March 30th, 2009 10:39 AM by Lehel Szucs
Monday's bond market has opened in positive territory following early stock losses. The stock markets are reacting heavily to the weekend news about GM and Chrysler's bailout requests. The result is the Dow down 283 points while the Nasdaq has lost 51 points. The bond market is currently up 7/32, which will likely improve this morning's mortgage rates by approximately .250 of a discount point.
There is no relevant economic news scheduled for release today. The week brings us the release of only four important reports beginning tomorrow, but three of those four are considered to be very important and one is arguably the single most important data we see each month.
The first is March's Consumer Confidence Index (CCI) late tomorrow morning. This index gives us an indication of consumers' willingness to spend. Bond traders watch this data closely because consumer spending makes up two-thirds of our economy. If this report shows that confidence is falling, it would indicate that consumers are more apt to delay making large purchases. If the report reveals that confidence looks to be growing, we may see bond traders sell, pushing mortgage rates higher tomorrow morning. It is expected to show a reading of 27.0 for March.

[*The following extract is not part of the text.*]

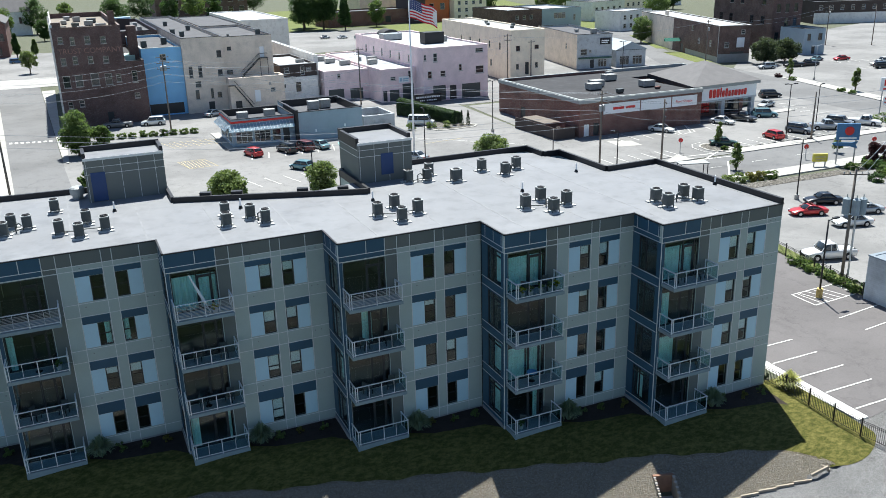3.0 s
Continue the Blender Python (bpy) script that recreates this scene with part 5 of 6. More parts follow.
# brown building with an arched opening, by the far pavement
arch_b = town_building("low brown stucco building with an arched opening", 121.9, 77.5, 14, 9.0, 5.0, mat("brown_stucco", (0.24, 0.16, 0.11), 0.9), "grey_roof", (), [(1.5, 4.2, 0.1, 3.0, "d"), (5.2, 8, 0.1, 3.0, "d")], parapet=0.4, name="stucco_building")

# ---- plants ----


def leaves(bm, r, centre, radius, n, size, squash=1.0):
    """n small leaf blades round a clump's centre, denser at its skin."""
    for _ in range(n):
        d = Vector((r.gauss(0, 1), r.gauss(0, 1), r.gauss(0, 1))).normalized() * radius * (0.55 + 0.45 * r.random())
        p = Vector(centre) + Vector((d.x, d.y, d.z * squash))
        q = Euler((r.uniform(-1.1, 1.1), r.uniform(-1.1, 1.1), r.uniform(0, 6.3))).to_matrix()
        s = size * r.uniform(0.6, 1.3)
        v = [bm.verts.new(p + q @ Vector(c)) for c in ((-s, 0, 0), (0, -s * 0.55, s * 0.12), (s, 0, 0), (0, s * 0.55, s * 0.12))]
        bm.faces.new(v)


def crown_mesh(seed, w, h, leaf, size, clumps, per):
    r = random.Random(seed)
    bm = bmesh.new()
    for _ in range(clumps):
        a, z = r.uniform(0, 6.283), r.random()
        if h > 2.2 * w:  # slender young crown, widest low down
            rad = w * 0.72 * min(1.0, 0.45 + z * 2.6) * (1.02 - 0.85 * z) * math.sqrt(r.random())
            lump = w * r.uniform(0.24, 0.36) * (1.05 - 0.45 * z)
        else:
            rad = w * (0.2 + 0.6 * math.sin(math.pi * min(0.97, 0.14 + z * 0.84)) ** 0.7) * math.sqrt(r.random())
            lump = w * r.uniform(0.2, 0.42)
        leaves(bm, r, (rad * math.cos(a), rad * math.sin(a), z * h), lump, int(per * 2.6), size * 0.92, 0.8)
    me = bpy.data.meshes.new("crown")
    bm.to_mesh(me)
    bm.free()
    me.materials.append(M[leaf])
    return me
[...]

The Institute for Supply Management (ISM) will release their manufacturing index late Wednesday morning. This index gives us an important measurement of manufacturer sentiment by surveying trade executives. A reading below 50 means more surveyed executives felt business worsened during the month than those who said it had improved. This month's report is expected to show a reading of 36.0, which would be a slight increase from February's reading of 35.8. This means that analysts think business sentiment remained close to last month's level.
Overall, I expect to see the most movement in rates either Wednesday or Friday. Friday is the most important day of the week with the employme nt numbers being released, but we will likely see a fair amount of movement in rates Wednesday morning also. This will likely be a fairly active week for mortgage rates, therefore, it would be prudent to maintain contact with your mortgage professional if still floating an interest rate.
If I were considering financing/refinancing a home, I would.... Float if my closing was taking place within 7 days... Float if my closing was taking place between 8 and 20 days... Float if my closing was taking place between 21 and 60 days... Float if my closing was taking place over 60 days from now... This is only my opinion of what I would do if I were financing a home. It is only an opinion and cannot be guaranteed to be in the best interest of all/any other borrowers.